Your letting your frustration of feeling like you've lost money from your purchase price versus new appraisal affect your thinking. In a year you would be kicking yourself. You already said this is your last house.
 
I just want to know where I can get a 4% no closing cost refi!!!


I think my balance is to low to get it though...
 
Hi,

As others have said... you are not putting any more $$$ into the deal. Just paying down principal you already owe - so go ahead and save interest!
 
One of the rare unanimous threads. I like the way Brewer puts it. A lifetime (or 30 year anyway) annuity of $180/month for a cost of $8K. Do it!
 
Yeah, I guess I am over thinking this. Actually, I had two ways to go. I was going to get 4.125% at zero costs or 3.99% and 2000 dollars worth of closing costs. I was just informed by the lender that he was going to waive the 2000 dollars in cost on the 3.99% and I actually had to come up with 6000 for the equity stake. Sometimes things take a little while to sink in. I'm going to go ahead and make the deal. Again thanks to this educated and distinguished panel.
 
One of the rare unanimous threads.

Well, we can't have that, can we? It's not the er.org way!
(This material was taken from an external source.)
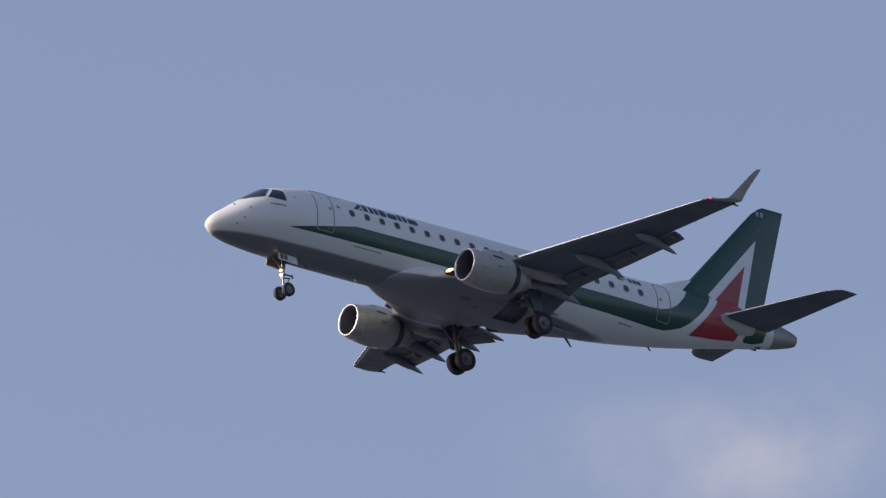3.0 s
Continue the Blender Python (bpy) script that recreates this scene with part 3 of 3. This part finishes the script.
def nose_gear(plane):
    b = rod((3.95, 0, -1.4), (3.97, 0, -2.45), 0.075)
    g = part("nose_gear", b, STEEL, plane, "grey nose landing gear leg, lowered")
    part("piston", rod((3.97, 0, -2.4), (4.02, 0, -3.07), 0.045), CHROME, g, "chrome strut piston")
    b = rod((4.03, -0.34, -3.04), (4.03, 0.34, -3.04), 0.045)
    part("axle", b, STEEL, g)
    b = rod((4.05, 0, -2.45), (4.34, 0, -2.40), 0.03)
    rod((4.30, 0, -2.40), (4.08, 0, -2.95), 0.025, b)
    part("torque_link", b, STEEL, g)
    b = rod((3.93, 0, -2.1), (3.35, 0, -1.55), 0.035)
    rod((3.93, 0.1, -2.2), (3.93, -0.1, -2.2), 0.06, b)
    part("drag_brace", b, STEEL, g)
    b = rod((3.9, 0, -2.27), (4.46, -0.04, -2.30), 0.035)
    rod((4.38, -0.04, -2.24), (4.44, -0.04, -2.40), 0.04, b)
    part("steering_arm", b, GEARDARK, g, "dark steering arm behind the leg")
    part("lamp_bracket", slab([(3.92, -0.14, -2.12), (3.92, 0.14, -2.12), (3.93, 0.11, -2.5), (3.93, -0.11, -2.5)], 0.04), STEEL, g)
    for z, r in ((-2.15, 0.062), (-2.36, 0.055)):
        part("taxi_light", turned([(-0.08, 0.002), (-0.07, r * 0.8), (-0.05, r), (0.05, r * 0.7)], (3.87, -0.02, z), n=16, caps=True), WARMLAMP if z > -2.2 else WHITELAMP, g, "lit yellow gear lamp" if z > -2.2 else "lit white gear lamp")
    for y in (-0.30, 0.30):
        wheel(g, 4.03, y, -3.04, 0.30, 0.19, 1)
    for s in (-1, 1):
        d = part("gear_door", slab([(3.42, s * 0.36, -1.50), (4.40, s * 0.36, -1.56), (4.40, s * 0.46, -1.93), (3.42, s * 0.46, -1.87)], 0.03, bevel=0.008), WHITE, g, "open white nose gear door")
        part("door_lining", slab([(3.48, s * 0.335, -1.55), (4.34, s * 0.335, -1.60), (4.34, s * 0.425, -1.90), (3.48, s * 0.425, -1.84)], 0.016), LINING, d, "brown-grey inner lining")
        for k in range(2):
            x = 3.52 + 0.2 * k
            part("door_mark_bar", slab([(x, s * 0.395, -1.58), (x + 0.15, s * 0.395, -1.59), (x + 0.15, s * 0.455, -1.83), (x, s * 0.455, -1.82)], 0.036), SEAM, d)
        part("door_link", rod((3.9, s * 0.36, -1.75), (3.95, s * 0.05, -1.65), 0.018), STEEL, g)
    za, zb = [min(v.z for v in ring_at(x)) for x in (3.4, 4.42)]
    b = slab([(3.4, -0.3, za + 0.01), (4.42, -0.3, zb + 0.01), (4.42, 0.3, zb + 0.01), (3.4, 0.3, za + 0.01)], 0.05)
    part("wheel_well", b, BAY, g, "dark nose wheel well")


def main_gear(plane, s):
    y = s * 2.65
    g = part("main_gear", rod((14.85, y - s * 0.1, -1.1), (15.15, y, -2.35), 0.115), GEARDARK, plane, "grey main landing gear leg, lowered")
    part("piston", rod((15.15, y, -2.3), (15.32, y, -2.77), 0.075), CHROME, g, "chrome strut piston")
    part("axle", rod((15.32, y - 0.46, -2.77), (15.32, y + 0.46, -2.77), 0.07), GEARDARK, g)
    for d in (-0.30, 0.30):
        wheel(g, 15.32, y + d, -2.77, 0.485, 0.33, s)
        part("brake", turned([(-0.09, 0.26), (0.09, 0.26)], (15.32, y + d * 0.45, -2.77), "Y", 20, caps=True), DARKMETAL, g)
    b = rod((15.05, y, -1.95), (14.9, y - s * 1.2, -1.25), 0.05)
    rod((15.1, y, -2.15), (14.2, y, -1.3), 0.045, b)
    part("side_brace", b, GEARDARK, g)
    b = rod((15.3, y, -2.1), (15.5, y, -2.4), 0.04)
    rod((15.5, y, -2.4), (15.32, y, -2.8), 0.04, b)
    part("hose_guide", rod((15.06, y - s * 0.13, -1.95), (15.2, y - s * 0.13, -2.35), 0.03), NACELLE, g, "light grey link on the leg")
    part("torque_link", b, GEARDARK, g)
    part("leg_door", slab([(14.55, y + s * 0.2, -1.15), (15.25, y + s * 0.2, -1.15), (15.4, y + s * 0.22, -2.2), (14.95, y + s * 0.22, -2.25)], 0.035, bevel=0.01), GREY, g, "grey leg fairing door")
    b = rod((14.95, y, -1.35), (15.35, y + s * 0.05, -1.9), 0.06)
    rod((14.9, y - s * 0.35, -1.4), (15.2, y - s * 0.12, -2.2), 0.035, b)
    rod((15.2, y + s * 0.1, -2.2), (15.32, y + s * 0.12, -2.7), 0.025, b)
    part("retract_jack", b, DARKMETAL, g)


def aerials(plane):
    for x, z, dx, dz, c in ((18.72, -1.70, 0.32, -0.36, 0.16), (23.15, -1.10, 0.16, -0.17, 0.1), (7.62, -1.60, 0.1, -0.18, 0.14), (5.05, -1.62, 0.12, -0.18, 0.1), (6.1, -1.62, 0.03, -0.07, 0.07), (26.2, -0.42, 0.05, -0.1, 0.06)):
        b = slab([(x, 0, z), (x + c, 0, z), (x + c * 0.7 + dx, 0, z + dz), (x + dx, 0, z + dz)], 0.03)
        part("blade_aerial", b, SEAM if x != 7.62 else WHITE, plane, "small swept blade aerial")
    for x in (10.9, 19.6):
        b = slab([(x, 0, 1.6), (x + 0.3, 0, 1.6), (x + 0.28, 0, 1.76), (x + 0.16, 0, 1.76)], 0.03)
        part("blade_aerial", b, WHITE, plane, "small white blade aerial")
    for side in (-1, 1):
        b = rod((28.72, side * 0.14, 0.13), (29.14, side * 0.14, 0.17), 0.03, r2=0.075)
        part("tail_outlet", b, DARKMETAL, plane, "small dark outlet under the tail")
    part("beacon", rod((13.0, 0, -1.95), (13.0, 0, -2.06), 0.06, r2=0.035), BEACON, plane, "red anti-collision beacon, unlit")


def airliner():
    plane = tagged(new("airliner"), "white twin-engined jet airliner with green and red livery, landing gear down", "airplane")
    fuselage(plane)
    fairing_patches(plane)
    livery(plane)
    windows(plane)
    doors(plane)
    writing(plane)
    cockpit(plane)
    for s in (-1, 1):
        wing(plane, s)
        engine(plane, s)
        main_gear(plane, s)
    tail(plane)
    nose_gear(plane)
    aerials(plane)
    return plane


SIDEWIN = [(2.41, 0.47), (3.14, 0.38), (3.18, 0.41), (3.22, 0.90), (3.18, 0.94), (2.87, 1.0)]
WINDSCREEN = [(1.53, 0.03), (1.62, 0.50), (1.95, 0.78), (2.32, 0.97), (2.76, 0.66), (2.52, 0.03)]
LLX, LLY, LLZ = 10.86, 2.18, -1.21
NAVGREEN = material("green_lamp_glass", (0.01, 0.12, 0.05), 0.15)
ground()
cloud(38.75, 15.79, ((4, -4, 46, 24, 0.66), (-34, -5, 44, 22, 0.34), (-22, -26, 62, 28, 0.30), (32, 12, 30, 18, 0.16)), "thin hazy white cloud patch in the blue sky")
cloud(24.1, 17.1, ((0, 0, 100, 48, 0.13), (-30, -30, 70, 40, 0.08)), "very faint veil of haze in the blue sky")
airplane = airliner()


def motions():
    rows = []
    for k in range(17):
        t = k / 2
        rows.append((t, pose(*[a + v * t for a, v in zip(START, RATE)], *TURN)))
    walk(airplane, rows)


motions()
So, thinking this over, you all obviously missed.... hmmm, nothing? I have to go along with everyone else - The $8,000 (now $6,000?) isn't being 'invested' in the house (unless you plan to walk away from the mortgage), it is merely a transfer from your portfolio to reducing the outstanding liability of the mortgage. Your NW has not changed by this.

Congrats on a great rate!

-ERD50
 
I had something similar happen, I was trying to refinance with PenFed for one of their great rates. The appraisal that came in was exactly the same as when we purchased the house almost 2 years previously even though we had added $80K landscaping (waterfall in the front yard)/fencing/RV pad/basketball court on 3/4 acre and updated the master bath shower from a glass door type to a no door walk in travertine shower.

Upgrades that while I didn't expect to see a dollar for dollar increase but maybe 50%?

Nothing.

Couldn't do the deal and had to eat the appraisal.
We were told to try #1 and appeal the appraisal, which we did but all the appraiser says is "I think my numbers are right".
It wasn't a 3rd party going over the appraisal and appeal, it was just sent back to the original appraiser and they said yay or nay, when comparing to the different comps.

In your scenario, I would definitely pay the extra $6k and do the deal.